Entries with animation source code
____________

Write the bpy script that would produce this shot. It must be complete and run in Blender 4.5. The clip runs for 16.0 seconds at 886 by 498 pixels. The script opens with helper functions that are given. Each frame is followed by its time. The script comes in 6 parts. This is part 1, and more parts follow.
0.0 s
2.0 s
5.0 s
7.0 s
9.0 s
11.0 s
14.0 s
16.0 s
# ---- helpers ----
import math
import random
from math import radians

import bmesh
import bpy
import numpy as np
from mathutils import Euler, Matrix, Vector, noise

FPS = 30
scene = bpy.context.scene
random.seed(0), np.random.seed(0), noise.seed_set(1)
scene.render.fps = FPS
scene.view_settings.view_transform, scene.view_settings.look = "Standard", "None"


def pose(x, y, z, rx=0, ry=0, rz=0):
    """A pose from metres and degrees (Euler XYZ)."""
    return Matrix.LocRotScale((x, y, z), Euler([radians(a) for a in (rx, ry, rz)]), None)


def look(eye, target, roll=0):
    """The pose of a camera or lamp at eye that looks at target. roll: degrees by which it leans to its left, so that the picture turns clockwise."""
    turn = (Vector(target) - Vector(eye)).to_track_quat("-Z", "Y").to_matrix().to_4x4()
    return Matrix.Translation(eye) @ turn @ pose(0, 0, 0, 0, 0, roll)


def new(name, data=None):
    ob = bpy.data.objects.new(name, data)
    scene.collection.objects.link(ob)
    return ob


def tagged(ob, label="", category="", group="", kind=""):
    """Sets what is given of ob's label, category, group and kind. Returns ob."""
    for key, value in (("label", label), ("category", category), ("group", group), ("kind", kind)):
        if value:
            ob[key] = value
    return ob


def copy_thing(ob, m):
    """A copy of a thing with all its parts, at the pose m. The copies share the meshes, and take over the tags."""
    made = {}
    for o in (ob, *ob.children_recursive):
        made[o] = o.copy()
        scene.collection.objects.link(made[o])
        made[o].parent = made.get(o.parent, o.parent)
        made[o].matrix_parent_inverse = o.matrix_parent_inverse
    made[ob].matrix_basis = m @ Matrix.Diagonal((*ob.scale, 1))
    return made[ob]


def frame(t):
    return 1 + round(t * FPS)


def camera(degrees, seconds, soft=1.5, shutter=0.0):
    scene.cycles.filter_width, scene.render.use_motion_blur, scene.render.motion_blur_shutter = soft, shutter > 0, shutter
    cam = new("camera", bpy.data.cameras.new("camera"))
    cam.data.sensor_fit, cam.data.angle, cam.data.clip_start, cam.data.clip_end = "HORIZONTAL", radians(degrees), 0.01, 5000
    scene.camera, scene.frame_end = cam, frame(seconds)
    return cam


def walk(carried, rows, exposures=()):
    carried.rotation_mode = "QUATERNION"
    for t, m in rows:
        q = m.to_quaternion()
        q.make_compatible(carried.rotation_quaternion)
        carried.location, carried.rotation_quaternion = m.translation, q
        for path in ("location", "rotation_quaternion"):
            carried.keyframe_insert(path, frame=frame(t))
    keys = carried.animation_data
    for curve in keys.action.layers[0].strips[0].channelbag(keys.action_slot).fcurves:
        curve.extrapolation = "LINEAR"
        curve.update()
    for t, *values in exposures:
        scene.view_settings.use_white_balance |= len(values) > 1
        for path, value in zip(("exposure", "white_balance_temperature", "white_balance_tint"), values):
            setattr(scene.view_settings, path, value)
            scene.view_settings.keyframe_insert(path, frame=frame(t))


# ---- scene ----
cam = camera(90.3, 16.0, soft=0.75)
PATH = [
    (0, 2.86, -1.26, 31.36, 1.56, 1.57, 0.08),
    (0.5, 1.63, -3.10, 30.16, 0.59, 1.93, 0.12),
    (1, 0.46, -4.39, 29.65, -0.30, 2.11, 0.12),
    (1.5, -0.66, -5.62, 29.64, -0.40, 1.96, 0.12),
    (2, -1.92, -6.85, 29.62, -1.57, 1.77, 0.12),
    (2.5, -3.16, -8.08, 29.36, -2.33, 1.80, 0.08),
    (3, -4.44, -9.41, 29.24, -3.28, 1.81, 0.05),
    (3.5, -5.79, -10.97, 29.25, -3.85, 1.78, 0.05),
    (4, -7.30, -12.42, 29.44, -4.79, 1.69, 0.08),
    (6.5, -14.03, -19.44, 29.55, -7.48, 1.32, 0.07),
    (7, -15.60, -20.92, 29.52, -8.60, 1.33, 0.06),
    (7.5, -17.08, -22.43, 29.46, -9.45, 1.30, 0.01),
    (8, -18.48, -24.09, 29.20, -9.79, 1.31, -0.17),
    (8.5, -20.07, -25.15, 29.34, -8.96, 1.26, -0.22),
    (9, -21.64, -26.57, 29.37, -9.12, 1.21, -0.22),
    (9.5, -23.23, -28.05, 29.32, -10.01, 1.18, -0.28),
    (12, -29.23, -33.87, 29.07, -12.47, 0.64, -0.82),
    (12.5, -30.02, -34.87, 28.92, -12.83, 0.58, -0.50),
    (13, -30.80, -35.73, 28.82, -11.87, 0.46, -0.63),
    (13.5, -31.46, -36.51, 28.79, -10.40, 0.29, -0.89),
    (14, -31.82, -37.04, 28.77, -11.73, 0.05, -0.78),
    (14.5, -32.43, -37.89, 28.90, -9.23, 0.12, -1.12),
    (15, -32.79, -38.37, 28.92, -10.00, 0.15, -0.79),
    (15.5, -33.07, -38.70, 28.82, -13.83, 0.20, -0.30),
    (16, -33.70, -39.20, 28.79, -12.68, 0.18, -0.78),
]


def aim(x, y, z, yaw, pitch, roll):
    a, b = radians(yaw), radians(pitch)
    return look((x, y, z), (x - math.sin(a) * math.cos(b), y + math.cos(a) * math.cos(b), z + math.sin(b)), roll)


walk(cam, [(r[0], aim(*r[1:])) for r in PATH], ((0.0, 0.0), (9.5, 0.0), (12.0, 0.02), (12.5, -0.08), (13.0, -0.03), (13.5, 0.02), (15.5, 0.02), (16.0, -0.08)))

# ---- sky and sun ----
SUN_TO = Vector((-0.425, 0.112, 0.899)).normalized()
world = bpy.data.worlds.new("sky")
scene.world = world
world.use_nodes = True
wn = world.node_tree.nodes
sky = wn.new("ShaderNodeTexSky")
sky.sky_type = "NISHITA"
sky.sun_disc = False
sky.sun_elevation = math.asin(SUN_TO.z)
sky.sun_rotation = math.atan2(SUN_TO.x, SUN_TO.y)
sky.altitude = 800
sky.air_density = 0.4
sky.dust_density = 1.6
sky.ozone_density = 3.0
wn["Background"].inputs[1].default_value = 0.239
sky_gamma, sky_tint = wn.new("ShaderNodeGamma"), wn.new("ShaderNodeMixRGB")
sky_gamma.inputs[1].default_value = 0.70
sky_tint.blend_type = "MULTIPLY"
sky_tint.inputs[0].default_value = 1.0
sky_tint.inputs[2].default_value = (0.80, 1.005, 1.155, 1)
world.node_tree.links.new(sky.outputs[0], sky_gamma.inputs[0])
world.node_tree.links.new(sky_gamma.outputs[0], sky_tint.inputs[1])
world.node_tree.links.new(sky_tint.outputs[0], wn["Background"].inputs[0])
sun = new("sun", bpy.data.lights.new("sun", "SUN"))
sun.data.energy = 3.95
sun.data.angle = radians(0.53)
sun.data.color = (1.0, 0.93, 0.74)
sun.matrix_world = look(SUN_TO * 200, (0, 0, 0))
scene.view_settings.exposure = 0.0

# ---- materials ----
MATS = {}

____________

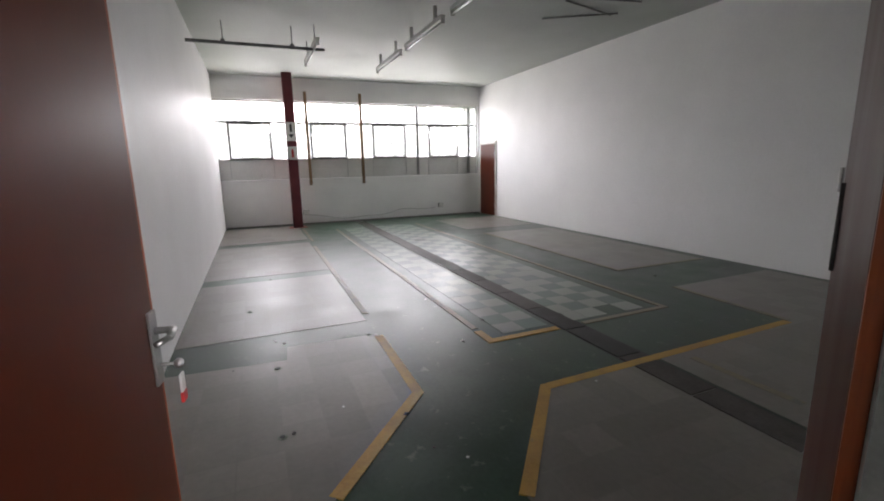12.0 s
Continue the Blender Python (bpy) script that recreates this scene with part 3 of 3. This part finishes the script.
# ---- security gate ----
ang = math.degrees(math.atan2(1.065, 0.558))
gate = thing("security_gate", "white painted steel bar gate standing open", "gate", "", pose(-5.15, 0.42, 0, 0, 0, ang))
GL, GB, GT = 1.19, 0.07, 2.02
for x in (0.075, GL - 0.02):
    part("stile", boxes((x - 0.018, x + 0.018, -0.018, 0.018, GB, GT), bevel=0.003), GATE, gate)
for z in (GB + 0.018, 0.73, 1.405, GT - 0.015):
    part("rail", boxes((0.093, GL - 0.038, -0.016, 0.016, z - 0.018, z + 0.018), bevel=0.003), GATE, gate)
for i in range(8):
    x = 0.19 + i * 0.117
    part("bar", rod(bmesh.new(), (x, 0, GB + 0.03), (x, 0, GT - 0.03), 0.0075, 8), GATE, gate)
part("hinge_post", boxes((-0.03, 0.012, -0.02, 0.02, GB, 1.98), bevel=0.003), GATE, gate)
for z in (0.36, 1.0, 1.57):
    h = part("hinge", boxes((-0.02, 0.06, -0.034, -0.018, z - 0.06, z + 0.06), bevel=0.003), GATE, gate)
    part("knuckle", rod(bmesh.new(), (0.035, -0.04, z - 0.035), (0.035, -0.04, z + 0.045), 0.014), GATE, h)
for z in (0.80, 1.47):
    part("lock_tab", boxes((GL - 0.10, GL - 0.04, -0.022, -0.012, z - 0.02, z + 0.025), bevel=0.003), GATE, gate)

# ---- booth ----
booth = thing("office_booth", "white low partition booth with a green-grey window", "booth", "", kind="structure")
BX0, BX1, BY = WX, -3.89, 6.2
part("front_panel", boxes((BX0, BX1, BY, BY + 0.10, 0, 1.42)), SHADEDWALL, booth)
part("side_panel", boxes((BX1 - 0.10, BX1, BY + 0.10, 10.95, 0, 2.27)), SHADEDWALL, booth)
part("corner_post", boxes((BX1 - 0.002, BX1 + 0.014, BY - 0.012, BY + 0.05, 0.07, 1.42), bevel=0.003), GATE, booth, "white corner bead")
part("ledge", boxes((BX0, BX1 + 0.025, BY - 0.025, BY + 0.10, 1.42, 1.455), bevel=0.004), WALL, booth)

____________

● Given instruction:
Output exactly the lines running from the line containing "Write the bpy" through the line containing "scene = bpy.context.scene", and only those lines.

● Response to this exercise:
Write the bpy script that would produce this shot. It must be complete and run in Blender 4.5. The clip runs for 16.0 seconds at 886 by 498 pixels. The script opens with helper functions that are given. Each frame is followed by its time. The script comes in 6 parts. This is part 1, and more parts follow.
0.0 s
2.0 s
5.0 s
7.0 s
9.0 s
11.0 s
14.0 s
16.0 s
# ---- helpers ----
import math
import random
from math import radians

import bmesh
import bpy
import numpy as np
from mathutils import Euler, Matrix, Vector, noise

FPS = 30
scene = bpy.context.scene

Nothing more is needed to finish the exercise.